How has the celebration of Eid al-Adha evolved in modern times?

The core traditions of Eid al-Adha have remained largely unchanged over the centuries; however, the ways in which they are practiced have evolved to accommodate the realities of modern life. Advances in technology have facilitated greater communication and organization, allowing for larger communal prayers and gatherings. The practice of sacrifice itself has been adapted in urban environments and in countries with specific regulations, where Muslims may fulfill their obligations through charitable organizations. Social media and digital platforms play a significant role in sharing messages of goodwill and enhancing the communal spirit of the festival.
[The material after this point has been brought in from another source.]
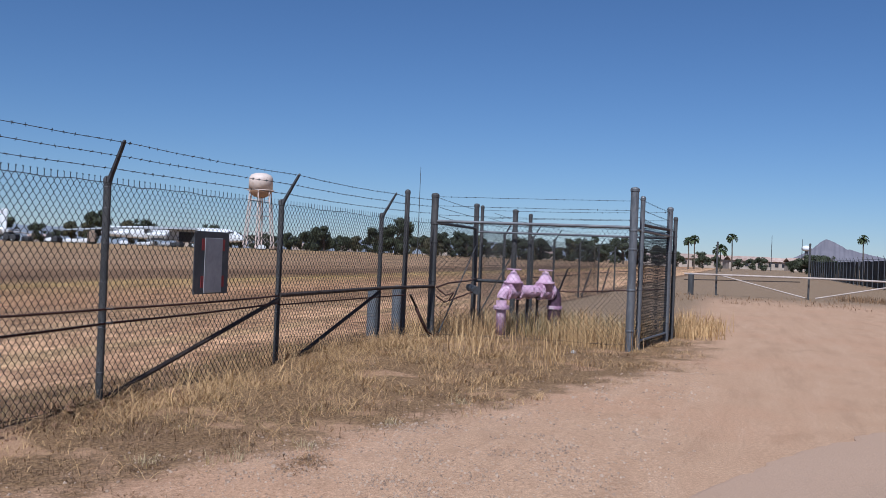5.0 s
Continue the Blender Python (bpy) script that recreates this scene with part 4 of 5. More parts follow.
    def flat(name, pts, off, mat, label):
        q = bmesh.new()
        ring = []
        for px_, pz_ in pts:
            xx = -8.0 + px_
            w = 1.6 + (xx + 8.5) * (.037 if xx > -8.5 else .15)
            ring.append(q.verts.new((xx, -math.sqrt(w * w - (pz_ * .9) ** 2) - off, 3.22 + pz_)))
        hub_ = sum((v.co for v in ring), Vector()) / len(ring)
        hub_.y = min(v.co.y for v in ring) - .01
        hub = q.verts.new(hub_)
        for i in range(len(ring)):
            q.faces.new((hub, ring[i], ring[(i + 1) % len(ring)]))
        part(name, q, mat, fus, label)

    flat("insignia_disc", [(.78 * math.cos(a), .78 * math.sin(a)) for a in np.linspace(0, 2 * math.pi, 21)[:-1]], .05, M_BLACKMARK, "dark roundel")
    star = []
    for i in range(10):
        r = .72 if i % 2 == 0 else .29
        a = math.pi / 2 + i * math.pi / 5
        star.append((r * math.cos(a), r * math.sin(a)))
    flat("insignia_star", star, .075, M_SIGNWHITE, "white star")
    for s in (-1, 1):
        flat("insignia_bar", [(s * .78, -.26), (s * 1.6, -.26), (s * 1.6, .26), (s * .78, .26)], .052, M_BLACKMARK, "barred roundel wing")
        flat("insignia_stripe", [(s * .78, -.14), (s * 1.48, -.14), (s * 1.48, .14), (s * .78, .14)], .07, M_SIGNWHITE, "pale stripe")
    return t


HEAD = 78.0
FIN = 14.9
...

Despite these changes, the fundamental values of Eid al-Adha—faith, sacrifice, charity, and community—continue to be celebrated across the Muslim world today.

Can vegetarians participate in Eid al-Adha?

Vegetarian Muslims can participate in Eid al-Adha by focusing on the charitable and communal aspects of the festival. While they may choose not to partake in the physical act of animal sacrifice, they can fulfill the spirit of sacrifice through charitable donations or volunteering efforts to support those in need. Eid al-Adha’s emphasis on compassion, charity, and community service provides ample opportunity for all Muslims, regardless of their dietary preferences, to engage in meaningful ways. Celebrating with family and friends, offering prayers, and reflecting on the themes of sacrifice and submission to God’s will are aspects of the festival that vegetarians can fully embrace.

Eid al-Adha represents a deeply spiritual time for Muslims worldwide, emphasizing sacrifice, charity, and community. It serves as a reminder of the need for obedience to God, the importance of sharing with others, and the value of compassion. Through its celebration, Muslims reaffirm their faith and deepen their bonds with the global Muslim community, while also fostering a spirit of generosity and inclusivity.